Wondrous Words Wednesday is a weekly meme hosted by Bermuda Onion, where we share new (to us) words that we’ve encountered in our weekly reading.
Recently I read Laurie Viera Rigler's Confessions of a Jane Austen Addict. While I didn't love the book, it did introduce some new words for me.
1. Libertine. Noun
"I fear that my brother is not a man to be trusted. In short, it has come to my attention that he is..."
"Yes?"
She won't meet my eyes. "a libertine."
1. One who acts without moral restraint; a dissolute person.
2. One who defies established religious precepts; a freethinker.
2. Pattens. Noun.
And I'm pretty much determined that only desperation will make me wear pattens, hideous contraptions meant to elevate shoes from the wet ground.
So the text really explains it, but still a great word, and a google image search is intriguing. And not just because most of the images it brings up relate to that kid in Britain who had a baby when he was 13- it appears his surname was Patten.
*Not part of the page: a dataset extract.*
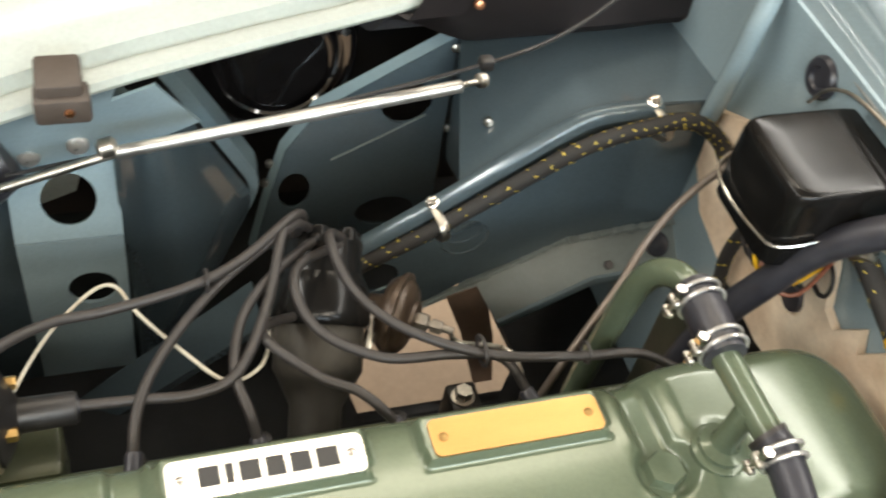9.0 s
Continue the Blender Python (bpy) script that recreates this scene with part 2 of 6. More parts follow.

http://echostains.wordpress.com/2009/05/16/the-patter-of-tiny-feet-in-pattens-take-a-walk-on-the-wild-side/ |
"Someone should really clean that up," he whispered to me as we stood in a crowd trying to make sense of an installation that consisted of what looked like a couple of horse turds and a broomstick on a sheet of Mylar.
Mylar appears to be some sort of flooring from the context. Which is close. Mylar is often used to generically refer to polyester film or plastic sheet.
4 Skeevy. Adjective.
What's worse is that I practically brush shoulders with the skeevy waiter from the night before.
gross, creepy; ICKY, etc. Term was common in Brooklyn, NY, USA in the 1950s and 1960s.
(Online Slang Dictionary)
5. Caro Sposa. Term
There is comfort in the familiarity of it all, in the knowledge that all will turn out well, that Elizabeth and Darcy will end up together in Pemberley, that Anne Eliot will pierce Captain Wentworth's soul, and that Mr. Elton will be stuck with his caro sposa for the rest of his life.
I can only google up the term caro sposo, which appears to be referenced in Emma reasonably frequently. Caro Sposo is said to mean dear husband. Presumably caro sposa is the female equivalent of dear wife.